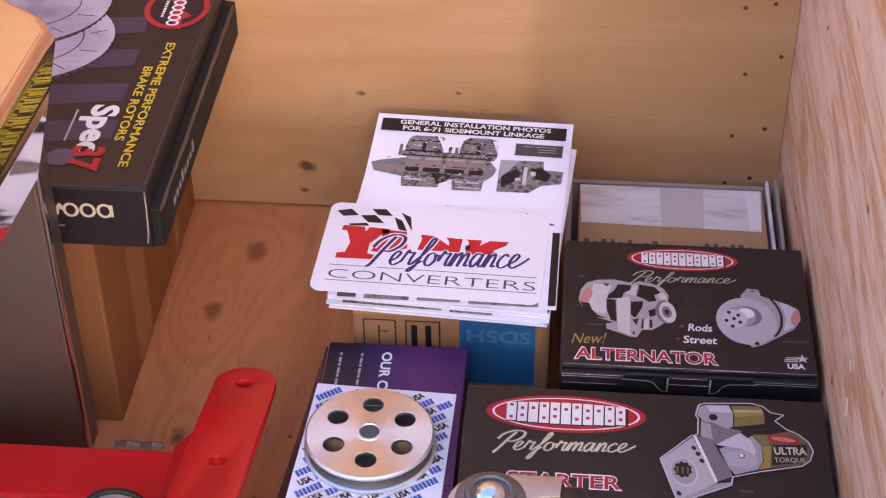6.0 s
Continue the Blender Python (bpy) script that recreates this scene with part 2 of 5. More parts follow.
PALE_BLUE = print_mat("pale_blue_ink", (0.055, 0.155, 0.27), 0.5)
PINK_INK = print_mat("pale_red_ink", (0.55, 0.22, 0.20), 0.4)
PAPER = print_mat("white_paper", (0.85, 0.83, 0.92), 0.55, 0.04, 0.3)
STICKER = print_mat("glossy_sticker", (0.88, 0.86, 0.915), 0.22, 0.03, 0.5)
PHOTO = photo_mat("engine_print", [(0.0, (0.015, 0.014, 0.014)), (0.30, (0.05, 0.045, 0.045)), (0.45, (0.16, 0.145, 0.145)), (0.56, (0.30, 0.28, 0.28)), (0.66, (0.10, 0.09, 0.09)), (0.80, (0.40, 0.36, 0.37)), (0.95, (0.58, 0.54, 0.56))], (210.0, 260.0, 210.0))
DISC_PRINT = photo_mat("disc_print", [(0.0, (0.12, 0.11, 0.15)), (0.4, (0.30, 0.28, 0.35)), (0.6, (0.42, 0.40, 0.48)), (0.9, (0.52, 0.5, 0.58))], (14.0, 18.0, 14.0), 0.05)


CARDBOARD = card_mat("cardboard", (0.36, 0.19, 0.088), (0.25, 0.12, 0.052))
CARDBOARD_PALE = card_mat("pale_cardboard", (0.46, 0.29, 0.16), (0.34, 0.19, 0.09))
TAPE = print_mat("packing_tape", (0.42, 0.25, 0.125), 0.2, 0.15, 0.5)
RED_PAINT = paint_mat("red_enamel", (0.66, 0.012, 0.014), 0.34, (0.62, 0.30, 0.26), 0.86, 0.02, 0.12)
OLIVE = paint_mat("dark_forged_paint", (0.021, 0.020, 0.0188), 0.38, (0.08, 0.077, 0.07), 0.74, 0.35, 0.5)
BLACK_RUBBER = paint_mat("black_rubber", (0.012, 0.012, 0.012), 0.5, (0.03, 0.03, 0.03), 0.8)
CAST = paint_mat("grey_cast_steel", (0.24, 0.21, 0.19), 0.55, (0.32, 0.30, 0.28), 0.66, 0.5, 0.6)
CAST_DARK = paint_mat("brown_grey_steel", (0.115, 0.083, 0.060), 0.55, (0.20, 0.155, 0.12), 0.66, 0.4, 0.5)
MACHINED = metal_mat("machined_steel", (0.72, 0.61, 0.53), 0.48, 0.08)
CHROME = metal_mat("chrome", (0.86, 0.85, 0.86), 0.06, 0.03, 0.02)
STEEL = metal_mat("polished_steel", (0.62, 0.59, 0.56), 0.2, 0.08)
TANK_STEEL = metal_mat("polished_aluminium", (0.78, 0.73, 0.67), 0.045, 0.02, 0.012, 12.0)
BRUSHED = metal_mat("brushed_steel_panel", (0.30, 0.255, 0.225), 0.52, 0.1, 0.03, 8.0)
PULLEY = metal_mat("spun_aluminium", (0.95, 0.945, 0.95), 0.42, 0.04, 0.006)
PULLEY.node_tree.nodes["Principled BSDF"].inputs["Anisotropic"].default_value = 0.8
spun = PULLEY.node_tree.nodes.new("ShaderNodeTangent")
spun.direction_type, spun.axis = "RADIAL", "Z"
PULLEY.node_tree.links.new(spun.outputs[0], PULLEY.node_tree.nodes["Principled BSDF"].inputs["Tangent"])
# darker than the pulley: shade of groove and holes put into the metal
GROOVE_SHADE = metal_mat("groove_shade", (0.34, 0.32, 0.30), 0.45, 0.1)
BRASS = metal_mat("yellow_zinc", (0.40, 0.255, 0.17), 0.55, 0.1)
DARK_CHROME = metal_mat("smoky_chrome", (0.20, 0.145, 0.105), 0.16, 0.04, 0.03)
ZINC = metal_mat("zinc", (0.70, 0.74, 0.78), 0.25, 0.1)
GREY_ALU = metal_mat("grey_bushing_sleeve", (0.56, 0.54, 0.53), 0.68, 0.1, 0.2)
NAIL = metal_mat("nail_head", (0.15, 0.105, 0.08), 0.55, 0.1)
WHITE_WOOD = paint_mat("white_painted_wood", (0.50, 0.50, 0.54), 0.6, (0.35, 0.3, 0.25), 0.7)
GREEN = paint_mat("green_paint", (0.05, 0.24, 0.11), 0.5, (0.2, 0.3, 0.2), 0.75)
PALE_BOARD = paint_mat("pale_grey_green_board", (0.42, 0.46, 0.42), 0.6, (0.3, 0.3, 0.28), 0.7)
CRACK = print_mat("crack_shadow", (0.10, 0.05, 0.03), 0.9)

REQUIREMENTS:
Pictures are excluded; extract exactly the lines from the start of the data through the line that holds "18.0, 14.0), 0.05)", both ends included.

WRITTEN ANSWER:
6.0 s
Continue the Blender Python (bpy) script that recreates this scene with part 2 of 5. More parts follow.
PALE_BLUE = print_mat("pale_blue_ink", (0.055, 0.155, 0.27), 0.5)
PINK_INK = print_mat("pale_red_ink", (0.55, 0.22, 0.20), 0.4)
PAPER = print_mat("white_paper", (0.85, 0.83, 0.92), 0.55, 0.04, 0.3)
STICKER = print_mat("glossy_sticker", (0.88, 0.86, 0.915), 0.22, 0.03, 0.5)
PHOTO = photo_mat("engine_print", [(0.0, (0.015, 0.014, 0.014)), (0.30, (0.05, 0.045, 0.045)), (0.45, (0.16, 0.145, 0.145)), (0.56, (0.30, 0.28, 0.28)), (0.66, (0.10, 0.09, 0.09)), (0.80, (0.40, 0.36, 0.37)), (0.95, (0.58, 0.54, 0.56))], (210.0, 260.0, 210.0))
DISC_PRINT = photo_mat("disc_print", [(0.0, (0.12, 0.11, 0.15)), (0.4, (0.30, 0.28, 0.35)), (0.6, (0.42, 0.40, 0.48)), (0.9, (0.52, 0.5, 0.58))], (14.0, 18.0, 14.0), 0.05)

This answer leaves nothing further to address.